Effects of Temperature and NaCl Concentration on the Adsorption of C-S-H Gel in Cement Paste: A Multi-fidelity Molecular Dynamics Simulation

Abstract

The durability and compressive strength of concrete will vary with the material components, ambient temperature, external intrusion. Using molecular dynamics (MD) methods to study the dynamic behavior of particles in cement-based materials can help us understand the underlying mechanism of property changes in concrete caused by above factors at the atomic level. So far, MD methods have been widely used to analyze the physical and chemical properties of concrete materials and the interaction mechanism between different interfaces at the nanoscale. However, too much complexity in the models will reduce the result accuracy and increase the computational cost.
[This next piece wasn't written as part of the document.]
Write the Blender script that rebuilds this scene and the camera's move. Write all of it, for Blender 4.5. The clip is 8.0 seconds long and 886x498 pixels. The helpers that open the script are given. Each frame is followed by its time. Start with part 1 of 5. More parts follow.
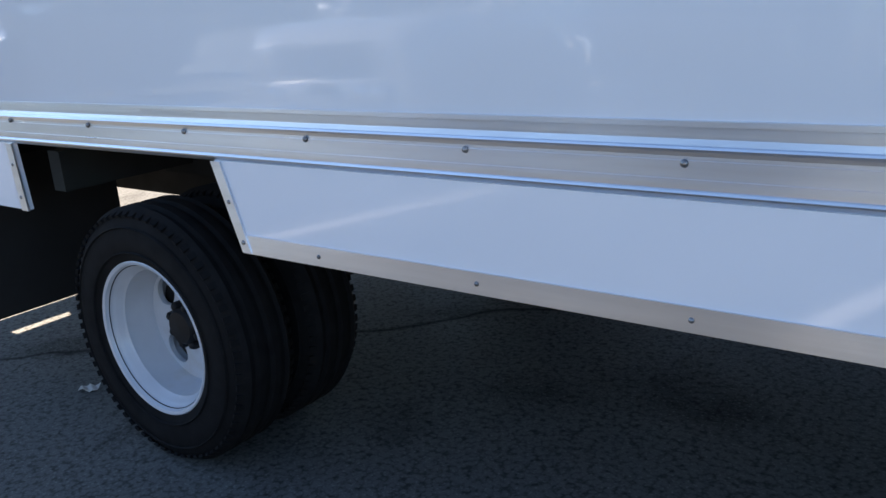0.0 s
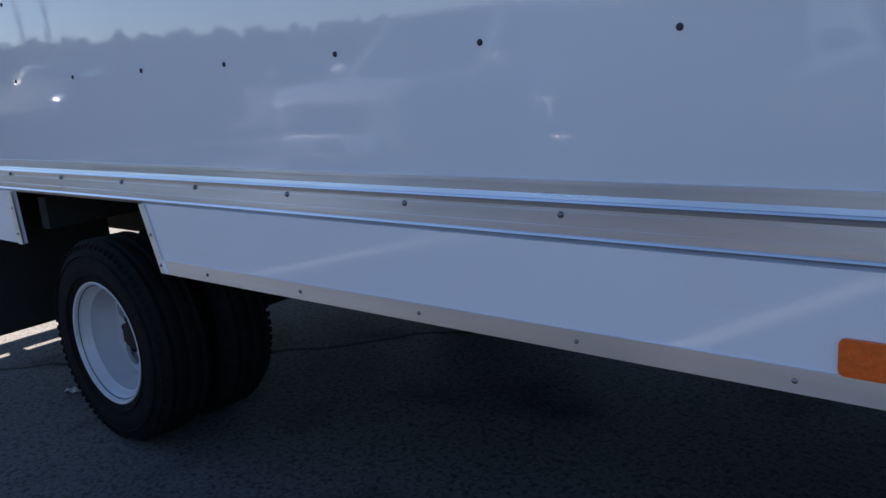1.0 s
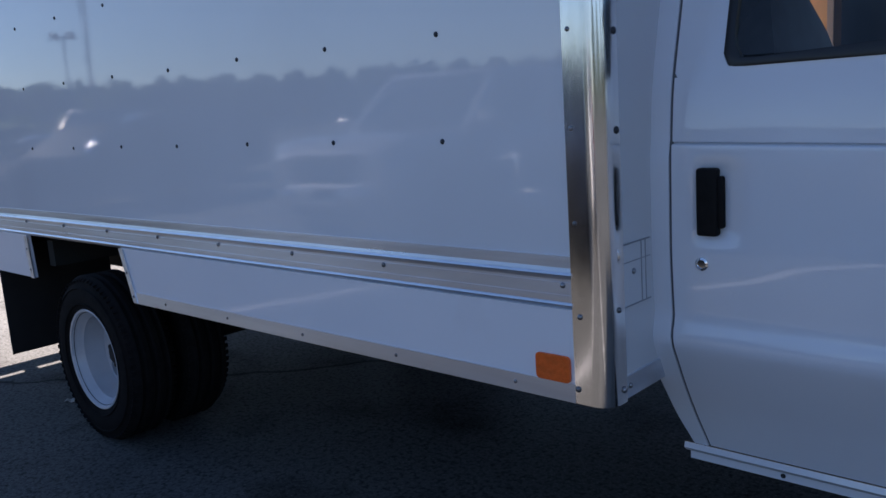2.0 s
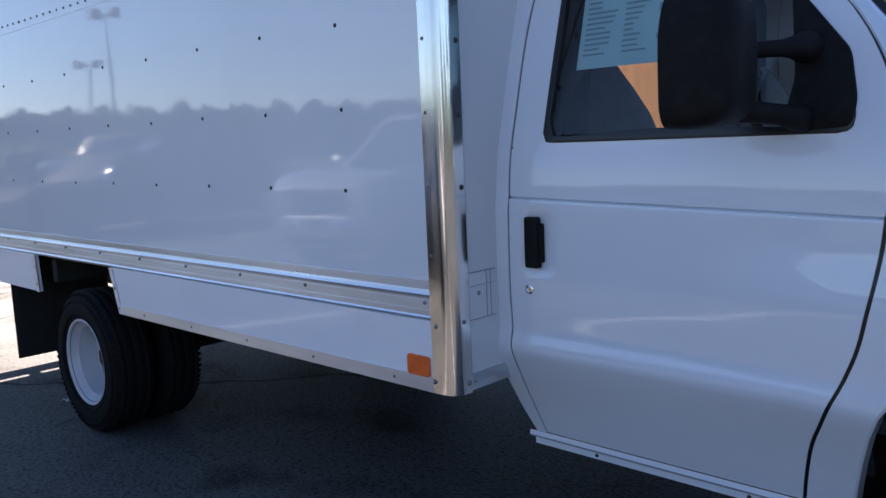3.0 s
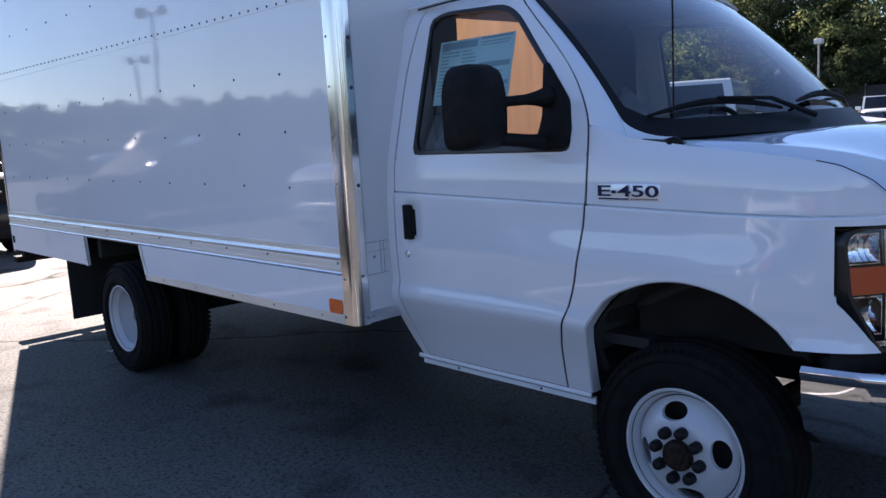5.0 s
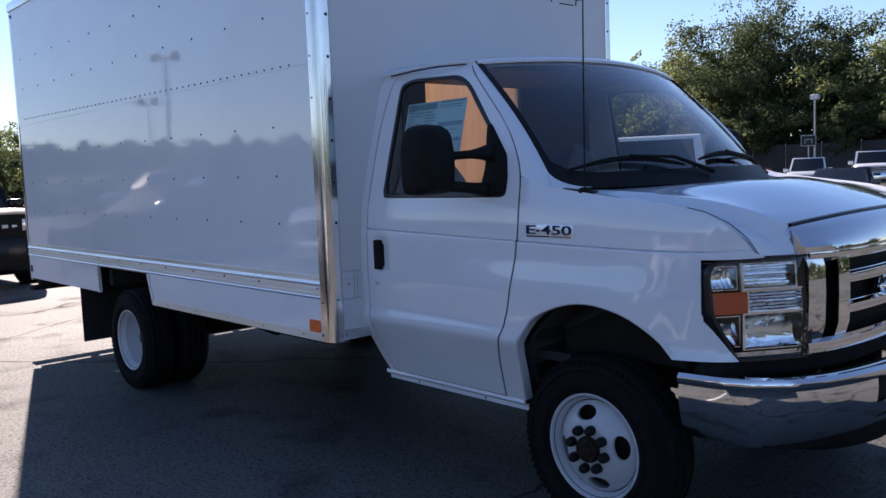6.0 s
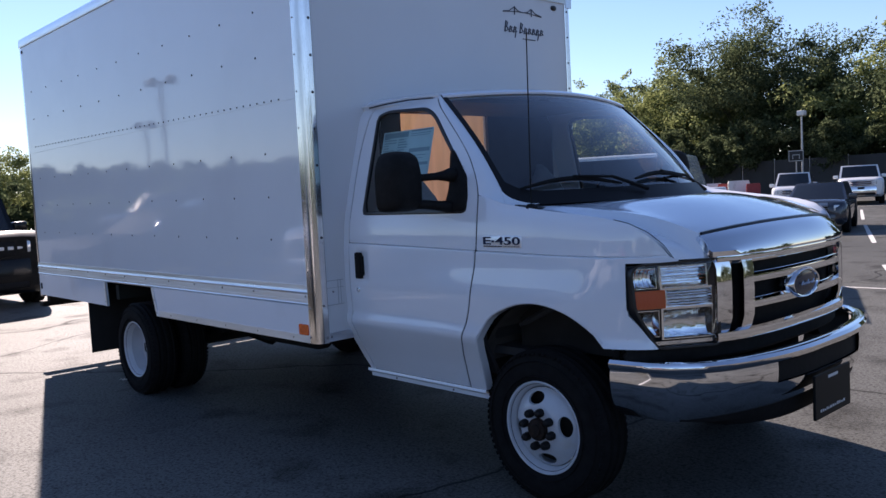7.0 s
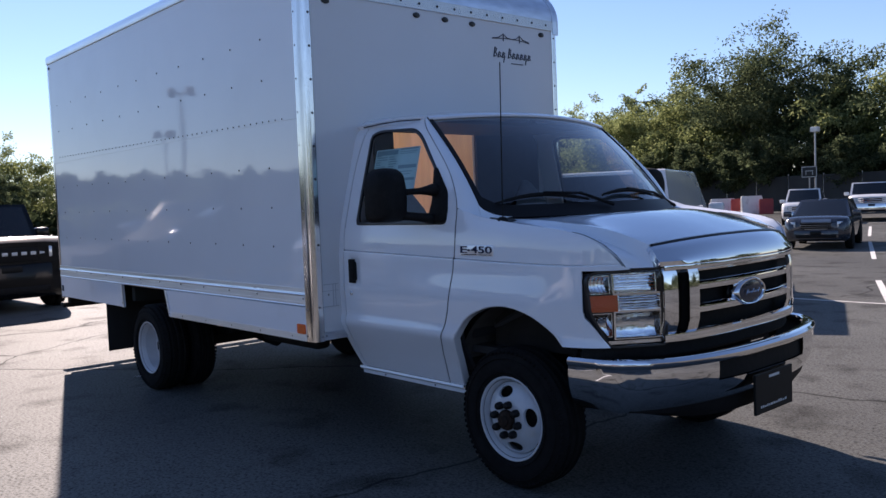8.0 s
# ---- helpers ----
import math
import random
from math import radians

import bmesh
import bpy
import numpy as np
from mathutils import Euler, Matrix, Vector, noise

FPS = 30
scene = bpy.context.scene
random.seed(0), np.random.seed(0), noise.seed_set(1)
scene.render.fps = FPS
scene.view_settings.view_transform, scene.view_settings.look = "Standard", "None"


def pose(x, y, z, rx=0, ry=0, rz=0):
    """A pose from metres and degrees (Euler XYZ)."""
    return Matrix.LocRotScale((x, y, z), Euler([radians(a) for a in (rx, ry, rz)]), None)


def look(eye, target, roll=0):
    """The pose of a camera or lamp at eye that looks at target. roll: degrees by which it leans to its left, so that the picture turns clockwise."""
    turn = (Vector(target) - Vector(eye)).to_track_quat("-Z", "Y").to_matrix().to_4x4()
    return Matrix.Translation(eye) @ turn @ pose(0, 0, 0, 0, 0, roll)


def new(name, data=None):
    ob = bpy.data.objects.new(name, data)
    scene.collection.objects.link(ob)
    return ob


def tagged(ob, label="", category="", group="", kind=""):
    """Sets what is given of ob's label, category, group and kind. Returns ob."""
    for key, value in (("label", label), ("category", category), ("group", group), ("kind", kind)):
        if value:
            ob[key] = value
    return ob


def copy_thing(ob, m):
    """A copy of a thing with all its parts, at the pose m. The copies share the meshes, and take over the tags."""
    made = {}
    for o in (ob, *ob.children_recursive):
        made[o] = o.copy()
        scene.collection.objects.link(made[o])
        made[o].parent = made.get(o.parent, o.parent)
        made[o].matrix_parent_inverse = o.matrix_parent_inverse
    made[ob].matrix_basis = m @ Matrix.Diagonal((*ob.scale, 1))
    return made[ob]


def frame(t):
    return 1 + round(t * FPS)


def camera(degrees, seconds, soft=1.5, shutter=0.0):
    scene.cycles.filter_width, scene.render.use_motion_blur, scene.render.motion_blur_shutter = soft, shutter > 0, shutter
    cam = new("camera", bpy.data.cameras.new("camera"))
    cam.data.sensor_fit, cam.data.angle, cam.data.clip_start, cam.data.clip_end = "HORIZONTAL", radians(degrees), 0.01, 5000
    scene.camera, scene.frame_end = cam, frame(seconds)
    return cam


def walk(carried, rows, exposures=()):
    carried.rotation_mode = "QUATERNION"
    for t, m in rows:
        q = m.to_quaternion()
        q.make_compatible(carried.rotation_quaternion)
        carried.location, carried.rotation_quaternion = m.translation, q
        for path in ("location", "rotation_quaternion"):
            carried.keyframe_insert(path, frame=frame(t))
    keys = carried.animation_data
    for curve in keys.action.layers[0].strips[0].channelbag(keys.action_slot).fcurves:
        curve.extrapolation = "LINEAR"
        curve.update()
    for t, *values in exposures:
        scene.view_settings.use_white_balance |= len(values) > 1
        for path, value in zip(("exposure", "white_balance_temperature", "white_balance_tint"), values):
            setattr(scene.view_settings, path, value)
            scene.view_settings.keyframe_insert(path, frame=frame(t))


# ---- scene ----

A suitable neural network structure can not only ensure the accuracy of analysis results, but also reduce the computational cost. In this work, MD methods are applied to build the models to explore the diffusivity of Na+ and Cl− in the calcium silicate hydrate (C-S-H) gel pores at different concentration and temperatures. In the process of running models, part of the MD models’ fidelity is reduced to save the computational cost, then the trained multi-fidelity physics informed neural network framework was used to obtain more accurate analysis results. The combination of MD simulations and deep learning methods expands the application range of MD in the field of concrete structure, has good development prospect and application value.